Ryan A. Muston holds a Ph.D. in history from the George Washington University, master’s degrees in international and world history from Columbia University and the London School of Economics, and a B.A. (hons.) in history from NYU. During his doctoral studies, Ryan served as a Nuclear Security Fellow with Fundação Getúlio Vargas in São Paulo, Brazil. His specializations include nuclear history, Cold War international history, and the history of U.S. foreign relations. Ryan’s work as been published in Diplomatic History, Diplomacy & Statecraft, Bulletin of the Atomic Scientists, and Americas Quarterly, amongst other outlets. Ryan is currently completing a book manuscript on the international history of regional denuclearization.

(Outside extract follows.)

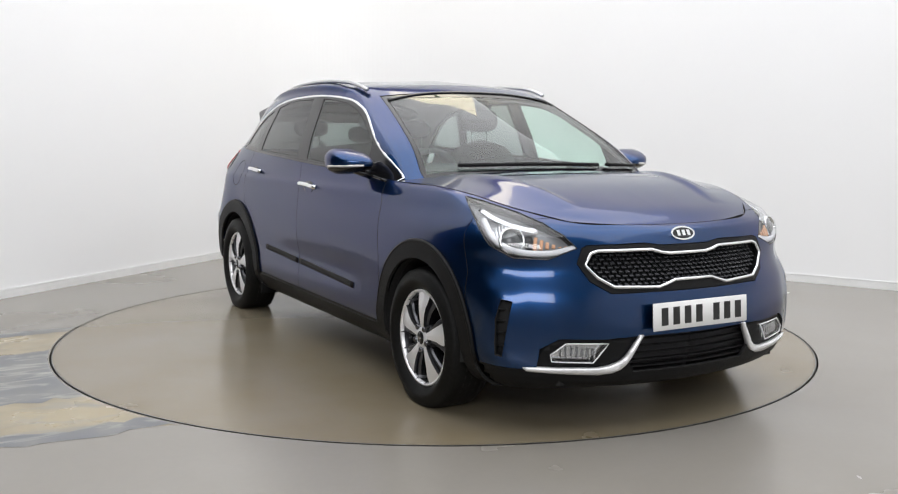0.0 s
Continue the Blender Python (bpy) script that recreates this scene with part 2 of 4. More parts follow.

L-R: Daniel Jacobs, David Allen

David Allen

David Allen is a postdoctoral Grand Strategy, Security, and Statecraft Fellow at MIT’s Security Studies Program. His book project, Every Citizen a Statesman, shows how the U.S. Foreign policy elite tried to reconcile diplomacy with democracy by embarking on a program to educate the public in world affairs, with limited results. David received his Ph.D. in History from Columbia University in 2019. He took a double first in History from the University of Cambridge, and also holds an MPhil in Historical Studies, with distinction, from Cambridge. He was previously an Ernest May Fellow in History and Policy at the Belfer Center for Science and International Affairs, and a History and Public Policy Fellow at the Ash Center for Democratic Governance and Innovation, both at the Harvard Kennedy School. His research has been published in the Historical Journal, the Journal of Cold War Studies, and Explaining the History of American Foreign Relations. Beyond history, he writes on classical music as a critic at the New York Times.


Daniel Jacobs

Daniel Jacobs is a Grand Strategy, Security, and Statecraft fellow at MIT’s Security Studies Program and the Belfer Center’s International Security Program. Previously, he was Candidate-in-Residence in the Institute for Security and Conflict Studies at George Washington University. His research interests include international relations theory, security studies, and political economy, and his dissertation examines the effect of international finance on the choice of grand strategy. Daniel holds a B.A. (Honors) in Political science from McGill University and a M.A. (Honors) in international relations from the University of Chicago.